Data for the task =
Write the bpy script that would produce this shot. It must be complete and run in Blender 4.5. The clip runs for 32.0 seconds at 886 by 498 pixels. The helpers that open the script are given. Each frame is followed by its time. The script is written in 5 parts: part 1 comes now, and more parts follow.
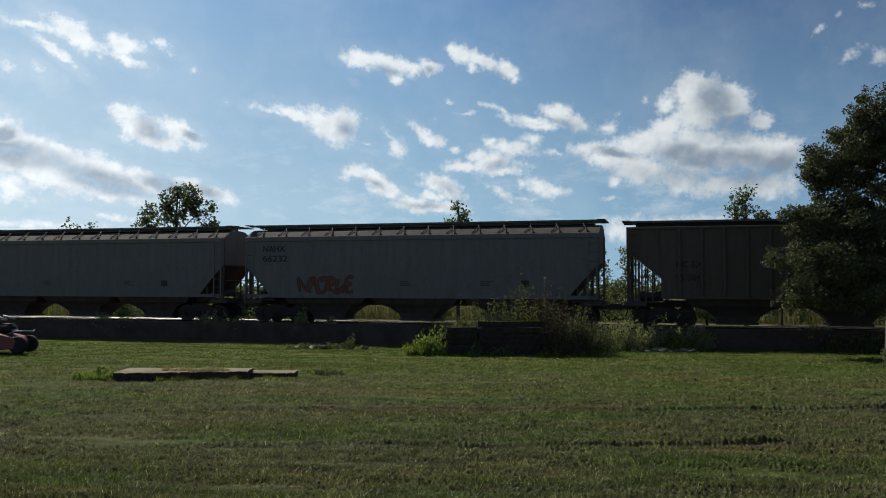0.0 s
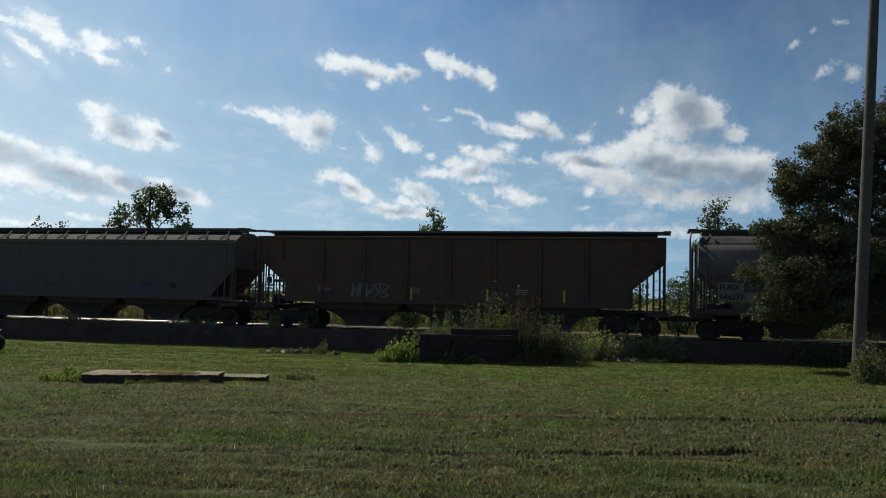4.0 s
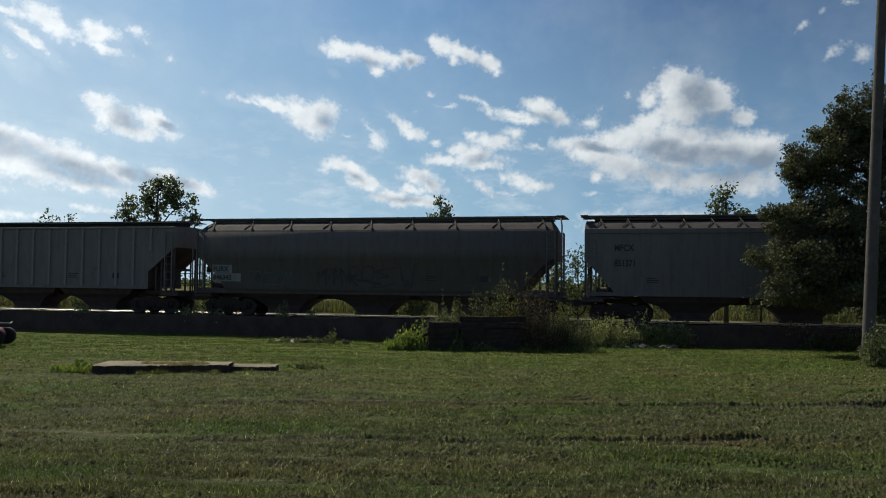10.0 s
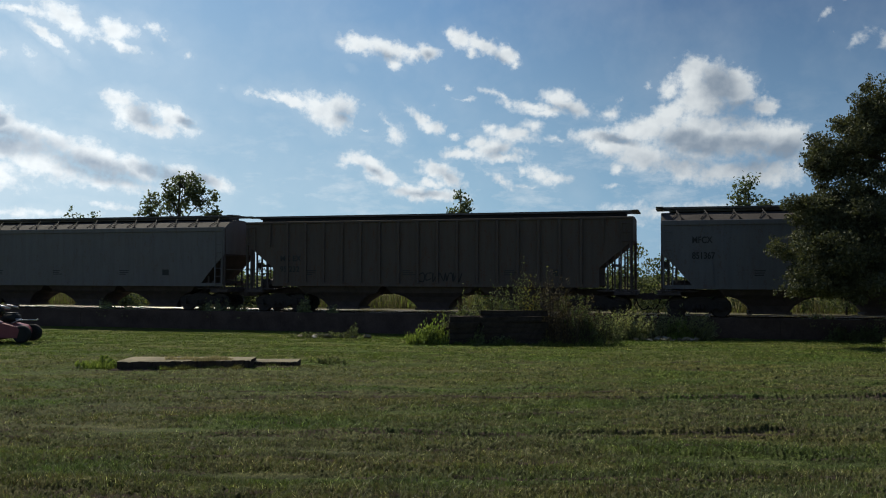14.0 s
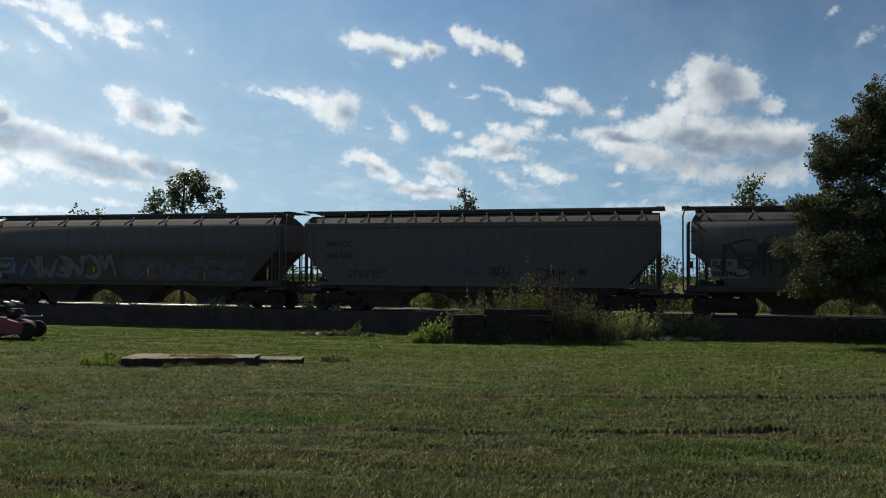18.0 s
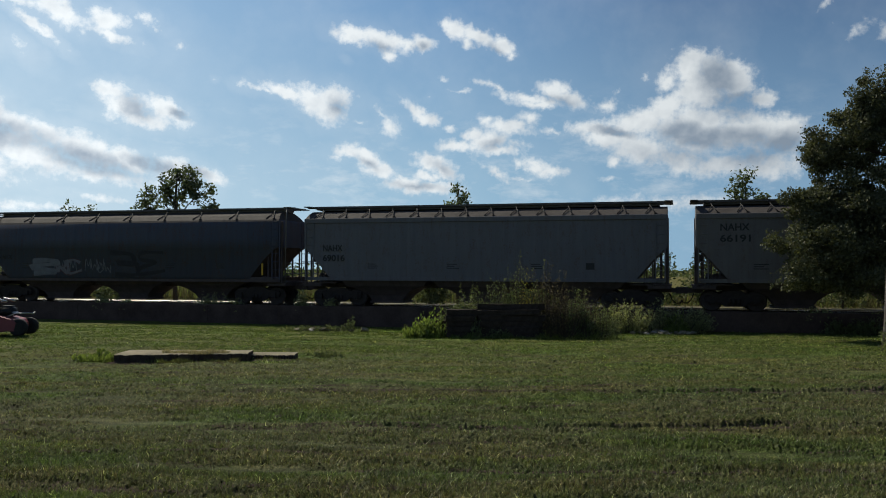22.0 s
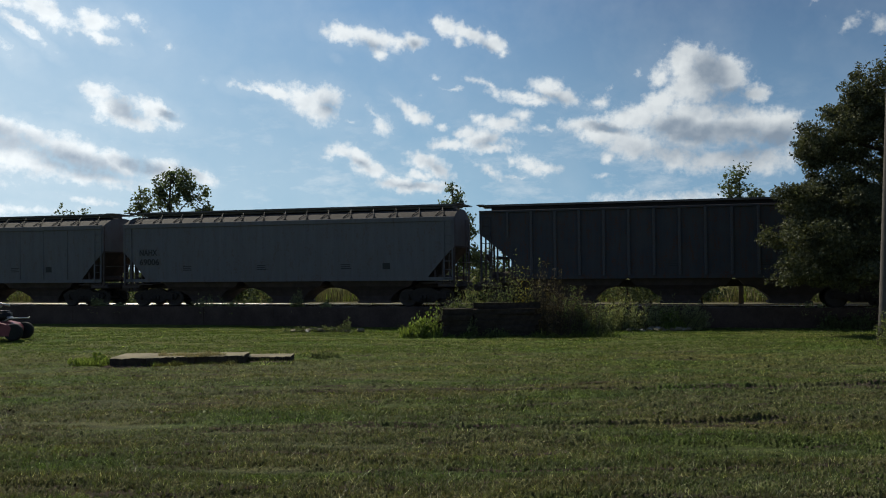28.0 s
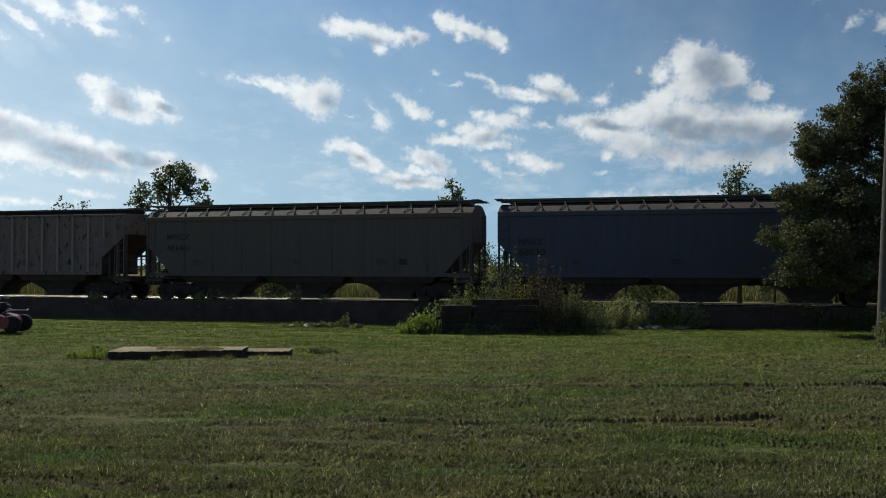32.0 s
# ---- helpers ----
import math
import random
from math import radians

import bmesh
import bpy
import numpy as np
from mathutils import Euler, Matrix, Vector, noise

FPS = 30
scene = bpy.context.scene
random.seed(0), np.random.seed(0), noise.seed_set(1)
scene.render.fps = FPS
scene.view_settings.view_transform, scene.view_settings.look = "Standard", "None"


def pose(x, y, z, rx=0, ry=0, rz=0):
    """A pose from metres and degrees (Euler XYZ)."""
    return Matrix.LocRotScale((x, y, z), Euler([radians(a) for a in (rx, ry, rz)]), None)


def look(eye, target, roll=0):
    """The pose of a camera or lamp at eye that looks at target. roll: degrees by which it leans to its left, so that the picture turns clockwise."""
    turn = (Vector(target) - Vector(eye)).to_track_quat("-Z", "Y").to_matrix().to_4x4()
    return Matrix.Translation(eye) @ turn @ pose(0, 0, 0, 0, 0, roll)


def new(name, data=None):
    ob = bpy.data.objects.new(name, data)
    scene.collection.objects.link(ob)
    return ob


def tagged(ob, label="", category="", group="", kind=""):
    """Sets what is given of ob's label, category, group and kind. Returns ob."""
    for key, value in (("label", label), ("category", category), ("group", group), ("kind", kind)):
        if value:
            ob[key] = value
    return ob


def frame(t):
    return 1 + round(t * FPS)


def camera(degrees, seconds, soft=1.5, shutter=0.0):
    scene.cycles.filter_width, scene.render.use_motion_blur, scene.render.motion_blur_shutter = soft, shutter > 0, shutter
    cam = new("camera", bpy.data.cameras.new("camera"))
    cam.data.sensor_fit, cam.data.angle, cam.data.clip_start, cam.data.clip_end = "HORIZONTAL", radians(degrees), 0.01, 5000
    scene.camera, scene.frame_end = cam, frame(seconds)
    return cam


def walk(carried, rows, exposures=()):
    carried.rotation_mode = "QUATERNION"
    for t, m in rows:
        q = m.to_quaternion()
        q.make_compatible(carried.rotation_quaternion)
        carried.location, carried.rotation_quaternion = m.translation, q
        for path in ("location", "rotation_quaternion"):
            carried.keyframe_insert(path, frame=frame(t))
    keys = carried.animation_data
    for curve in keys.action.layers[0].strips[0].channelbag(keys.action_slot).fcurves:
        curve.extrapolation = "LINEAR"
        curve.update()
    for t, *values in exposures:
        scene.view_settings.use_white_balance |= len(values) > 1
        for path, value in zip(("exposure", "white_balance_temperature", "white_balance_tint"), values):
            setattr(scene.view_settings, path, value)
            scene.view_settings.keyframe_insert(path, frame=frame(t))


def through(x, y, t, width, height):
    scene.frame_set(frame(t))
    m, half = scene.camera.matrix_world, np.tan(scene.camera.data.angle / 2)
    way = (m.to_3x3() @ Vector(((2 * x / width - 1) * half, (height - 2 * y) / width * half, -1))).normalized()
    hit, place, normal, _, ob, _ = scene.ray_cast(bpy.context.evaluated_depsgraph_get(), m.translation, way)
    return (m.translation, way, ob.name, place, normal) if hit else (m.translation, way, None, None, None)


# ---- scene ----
from collections import defaultdict

# camera: held in the hand at one spot, turning slightly
cam = camera(54.0, 32.0, soft=1.05)
# seconds, yaw, pitch, roll
PATH = [
    (0, 0.00, 2.50, -0.13),
    (0.5, -0.23, 2.35, -0.23),
    (1, -0.94, 2.57, -0.73),
    (1.5, -1.72, 3.26, -1.25),
    (2, -2.43, 3.31, -1.51),
    (2.5, -2.67, 3.11, -1.21),
    (3, -2.32, 2.67, -1.15),
    (3.5, -1.64, 2.77, -1.23),
    (5.5, -2.12, 3.40, -0.96),
    (6, -1.51, 3.40, -0.75),
    (6.5, -1.18, 3.62, -0.45),
    (7, -1.42, 3.25, -0.46),
    (7.5, -1.74, 2.75, -0.51),
    (8, -1.57, 2.48, -0.40),
    (8.5, -1.31, 2.35, -0.29),
    (9, -1.02, 2.24, -0.41),
    (9.5, -1.07, 2.28, -0.52),
    (10, -1.19, 2.17, -0.57),
    (10.5, -0.86, 2.06, -0.50),
    (11, -1.03, 1.94, -0.33),
    (11.5, -1.26, 1.95, -0.23),
    (12, -0.99, 2.01, -0.10),
    (12.5, -0.73, 2.33, -0.24),
    (13, -0.32, 2.50, -0.05),
    (13.5, 0.02, 2.17, 0.14),
    (14, 0.17, 1.78, -0.12),
    (14.5, 0.03, 1.84, -0.23),
    (16.5, -0.56, 1.95, -0.37),
    (17, -0.04, 1.76, -0.41),
    (17.5, 0.42, 1.77, -0.53),
    (18, 0.42, 1.68, -0.42),
    (18.5, 0.07, 1.46, -0.39),
    (19, -0.25, 1.25, -0.42),
    (19.5, -0.05, 1.08, -0.32),
    (20, 0.06, 0.93, -0.26),
    (20.5, -0.10, 0.92, -0.23),
    (21, -0.34, 1.04, -0.15),
    (21.5, -0.53, 1.32, -0.05),
    (22, -0.02, 1.35, -0.16),
    (22.5, -0.08, 1.31, 0.03),
    (23, -0.37, 1.43, 0.14),
    (23.5, -0.23, 1.45, 0.20),
    (24, 0.04, 1.49, 0.34),
    (24.5, 0.19, 1.48, 0.60),
    (25, -0.16, 1.34, 0.74),
    (25.5, -0.36, 1.26, 1.21),
    (27.5, -0.04, 1.16, 0.67),
    (28, -0.32, 1.31, 0.55),
    (28.5, -0.44, 1.69, 0.28),
    (29, -0.57, 1.83, -0.13),
    (29.5, -0.95, 1.60, -0.28),
    (30, -1.45, 1.50, -0.15),
    (30.5, -1.62, 1.55, 0.12),
    (31, -1.59, 1.65, 0.32),
    (31.5, -1.10, 1.36, 0.26),
    (32, -0.38, 1.07, -0.01),
]
EYE = 1.6
walk(cam, [(t, pose(0, 0, EYE, 90 + p, r, y)) for t, y, p, r in PATH], exposures=[(0, 0.02, 6100, 8.0), (32, 0.02, 6100, 8.0)])

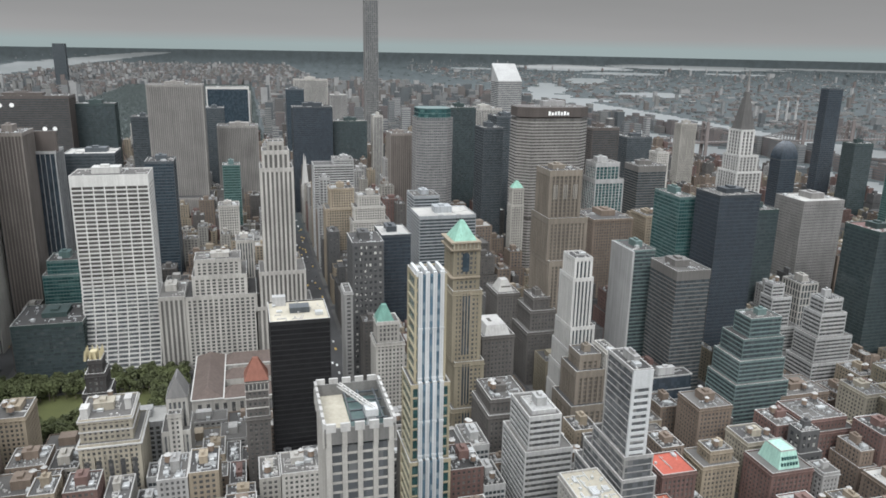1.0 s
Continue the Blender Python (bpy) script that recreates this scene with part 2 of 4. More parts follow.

Goal = Quote the data above in full and without alteration; skip the pictures.

Problem solution =
Write the bpy script that would produce this shot. It must be complete and run in Blender 4.5. The clip runs for 32.0 seconds at 886 by 498 pixels. The helpers that open the script are given. Each frame is followed by its time. The script is written in 5 parts: part 1 comes now, and more parts follow.
0.0 s
4.0 s
10.0 s
14.0 s
18.0 s
22.0 s
28.0 s
32.0 s
# ---- helpers ----
import math
import random
from math import radians

import bmesh
import bpy
import numpy as np
from mathutils import Euler, Matrix, Vector, noise

FPS = 30
scene = bpy.context.scene
random.seed(0), np.random.seed(0), noise.seed_set(1)
scene.render.fps = FPS
scene.view_settings.view_transform, scene.view_settings.look = "Standard", "None"


def pose(x, y, z, rx=0, ry=0, rz=0):
    """A pose from metres and degrees (Euler XYZ)."""
    return Matrix.LocRotScale((x, y, z), Euler([radians(a) for a in (rx, ry, rz)]), None)


def look(eye, target, roll=0):
    """The pose of a camera or lamp at eye that looks at target. roll: degrees by which it leans to its left, so that the picture turns clockwise."""
    turn = (Vector(target) - Vector(eye)).to_track_quat("-Z", "Y").to_matrix().to_4x4()
    return Matrix.Translation(eye) @ turn @ pose(0, 0, 0, 0, 0, roll)


def new(name, data=None):
    ob = bpy.data.objects.new(name, data)
    scene.collection.objects.link(ob)
    return ob


def tagged(ob, label="", category="", group="", kind=""):
    """Sets what is given of ob's label, category, group and kind. Returns ob."""
    for key, value in (("label", label), ("category", category), ("group", group), ("kind", kind)):
        if value:
            ob[key] = value
    return ob


def frame(t):
    return 1 + round(t * FPS)


def camera(degrees, seconds, soft=1.5, shutter=0.0):
    scene.cycles.filter_width, scene.render.use_motion_blur, scene.render.motion_blur_shutter = soft, shutter > 0, shutter
    cam = new("camera", bpy.data.cameras.new("camera"))
    cam.data.sensor_fit, cam.data.angle, cam.data.clip_start, cam.data.clip_end = "HORIZONTAL", radians(degrees), 0.01, 5000
    scene.camera, scene.frame_end = cam, frame(seconds)
    return cam


def walk(carried, rows, exposures=()):
    carried.rotation_mode = "QUATERNION"
    for t, m in rows:
        q = m.to_quaternion()
        q.make_compatible(carried.rotation_quaternion)
        carried.location, carried.rotation_quaternion = m.translation, q
        for path in ("location", "rotation_quaternion"):
            carried.keyframe_insert(path, frame=frame(t))
    keys = carried.animation_data
    for curve in keys.action.layers[0].strips[0].channelbag(keys.action_slot).fcurves:
        curve.extrapolation = "LINEAR"
        curve.update()
    for t, *values in exposures:
        scene.view_settings.use_white_balance |= len(values) > 1
        for path, value in zip(("exposure", "white_balance_temperature", "white_balance_tint"), values):
            setattr(scene.view_settings, path, value)
            scene.view_settings.keyframe_insert(path, frame=frame(t))


def through(x, y, t, width, height):
    scene.frame_set(frame(t))
    m, half = scene.camera.matrix_world, np.tan(scene.camera.data.angle / 2)
    way = (m.to_3x3() @ Vector(((2 * x / width - 1) * half, (height - 2 * y) / width * half, -1))).normalized()
    hit, place, normal, _, ob, _ = scene.ray_cast(bpy.context.evaluated_depsgraph_get(), m.translation, way)
    return (m.translation, way, ob.name, place, normal) if hit else (m.translation, way, None, None, None)


# ---- scene ----
from collections import defaultdict

# camera: held in the hand at one spot, turning slightly
cam = camera(54.0, 32.0, soft=1.05)
# seconds, yaw, pitch, roll
PATH = [
    (0, 0.00, 2.50, -0.13),
    (0.5, -0.23, 2.35, -0.23),
    (1, -0.94, 2.57, -0.73),
    (1.5, -1.72, 3.26, -1.25),
    (2, -2.43, 3.31, -1.51),
    (2.5, -2.67, 3.11, -1.21),
    (3, -2.32, 2.67, -1.15),
    (3.5, -1.64, 2.77, -1.23),
    (5.5, -2.12, 3.40, -0.96),
    (6, -1.51, 3.40, -0.75),
    (6.5, -1.18, 3.62, -0.45),
    (7, -1.42, 3.25, -0.46),
    (7.5, -1.74, 2.75, -0.51),
    (8, -1.57, 2.48, -0.40),
    (8.5, -1.31, 2.35, -0.29),
    (9, -1.02, 2.24, -0.41),
    (9.5, -1.07, 2.28, -0.52),
    (10, -1.19, 2.17, -0.57),
    (10.5, -0.86, 2.06, -0.50),
    (11, -1.03, 1.94, -0.33),
    (11.5, -1.26, 1.95, -0.23),
    (12, -0.99, 2.01, -0.10),
    (12.5, -0.73, 2.33, -0.24),
    (13, -0.32, 2.50, -0.05),
    (13.5, 0.02, 2.17, 0.14),
    (14, 0.17, 1.78, -0.12),
    (14.5, 0.03, 1.84, -0.23),
    (16.5, -0.56, 1.95, -0.37),
    (17, -0.04, 1.76, -0.41),
    (17.5, 0.42, 1.77, -0.53),
    (18, 0.42, 1.68, -0.42),
    (18.5, 0.07, 1.46, -0.39),
    (19, -0.25, 1.25, -0.42),
    (19.5, -0.05, 1.08, -0.32),
    (20, 0.06, 0.93, -0.26),
    (20.5, -0.10, 0.92, -0.23),
    (21, -0.34, 1.04, -0.15),
    (21.5, -0.53, 1.32, -0.05),
    (22, -0.02, 1.35, -0.16),
    (22.5, -0.08, 1.31, 0.03),
    (23, -0.37, 1.43, 0.14),
    (23.5, -0.23, 1.45, 0.20),
    (24, 0.04, 1.49, 0.34),
    (24.5, 0.19, 1.48, 0.60),
    (25, -0.16, 1.34, 0.74),
    (25.5, -0.36, 1.26, 1.21),
    (27.5, -0.04, 1.16, 0.67),
    (28, -0.32, 1.31, 0.55),
    (28.5, -0.44, 1.69, 0.28),
    (29, -0.57, 1.83, -0.13),
    (29.5, -0.95, 1.60, -0.28),
    (30, -1.45, 1.50, -0.15),
    (30.5, -1.62, 1.55, 0.12),
    (31, -1.59, 1.65, 0.32),
    (31.5, -1.10, 1.36, 0.26),
    (32, -0.38, 1.07, -0.01),
]
EYE = 1.6
walk(cam, [(t, pose(0, 0, EYE, 90 + p, r, y)) for t, y, p, r in PATH], exposures=[(0, 0.02, 6100, 8.0), (32, 0.02, 6100, 8.0)])

1.0 s
Continue the Blender Python (bpy) script that recreates this scene with part 2 of 4. More parts follow.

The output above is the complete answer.